* **WRITTEN INSTRUCTION**: Would you transcribe the listing that follows, character for character, and omit its images?

* **DATA**:
● ● ● ● ● ● ●

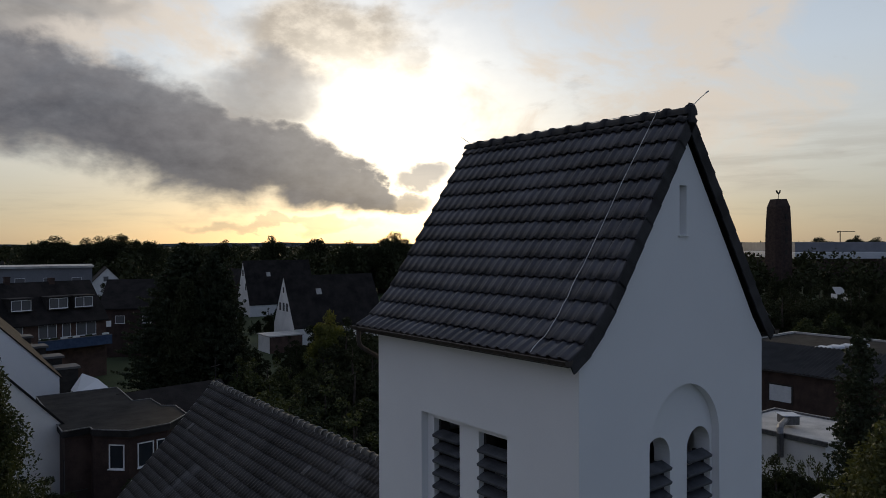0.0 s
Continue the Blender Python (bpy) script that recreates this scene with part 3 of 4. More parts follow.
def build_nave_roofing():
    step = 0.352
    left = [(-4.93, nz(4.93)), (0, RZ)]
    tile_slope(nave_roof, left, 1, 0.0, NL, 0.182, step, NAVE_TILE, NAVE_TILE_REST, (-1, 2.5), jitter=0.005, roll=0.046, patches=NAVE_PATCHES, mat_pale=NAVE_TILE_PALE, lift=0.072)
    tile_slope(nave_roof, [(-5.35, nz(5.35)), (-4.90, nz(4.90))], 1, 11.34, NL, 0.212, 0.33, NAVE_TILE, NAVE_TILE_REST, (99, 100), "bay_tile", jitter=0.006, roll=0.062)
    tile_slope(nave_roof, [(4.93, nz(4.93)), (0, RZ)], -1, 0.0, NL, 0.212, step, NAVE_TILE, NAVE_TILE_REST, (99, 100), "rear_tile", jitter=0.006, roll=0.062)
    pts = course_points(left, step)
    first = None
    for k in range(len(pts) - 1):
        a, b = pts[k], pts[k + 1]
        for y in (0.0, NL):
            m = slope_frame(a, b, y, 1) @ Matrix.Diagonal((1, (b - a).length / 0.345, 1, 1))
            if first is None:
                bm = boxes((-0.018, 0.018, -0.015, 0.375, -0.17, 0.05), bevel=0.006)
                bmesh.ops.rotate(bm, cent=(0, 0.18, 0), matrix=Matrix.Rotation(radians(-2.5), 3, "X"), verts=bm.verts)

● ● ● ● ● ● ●

* **SOLUTION FOR THIS PROBLEM**:
0.0 s
Continue the Blender Python (bpy) script that recreates this scene with part 3 of 4. More parts follow.
def build_nave_roofing():
    step = 0.352
    left = [(-4.93, nz(4.93)), (0, RZ)]
    tile_slope(nave_roof, left, 1, 0.0, NL, 0.182, step, NAVE_TILE, NAVE_TILE_REST, (-1, 2.5), jitter=0.005, roll=0.046, patches=NAVE_PATCHES, mat_pale=NAVE_TILE_PALE, lift=0.072)
    tile_slope(nave_roof, [(-5.35, nz(5.35)), (-4.90, nz(4.90))], 1, 11.34, NL, 0.212, 0.33, NAVE_TILE, NAVE_TILE_REST, (99, 100), "bay_tile", jitter=0.006, roll=0.062)
    tile_slope(nave_roof, [(4.93, nz(4.93)), (0, RZ)], -1, 0.0, NL, 0.212, step, NAVE_TILE, NAVE_TILE_REST, (99, 100), "rear_tile", jitter=0.006, roll=0.062)
    pts = course_points(left, step)
    first = None
    for k in range(len(pts) - 1):
        a, b = pts[k], pts[k + 1]
        for y in (0.0, NL):
            m = slope_frame(a, b, y, 1) @ Matrix.Diagonal((1, (b - a).length / 0.345, 1, 1))
            if first is None:
                bm = boxes((-0.018, 0.018, -0.015, 0.375, -0.17, 0.05), bevel=0.006)
                bmesh.ops.rotate(bm, cent=(0, 0.18, 0), matrix=Matrix.Rotation(radians(-2.5), 3, "X"), verts=bm.verts)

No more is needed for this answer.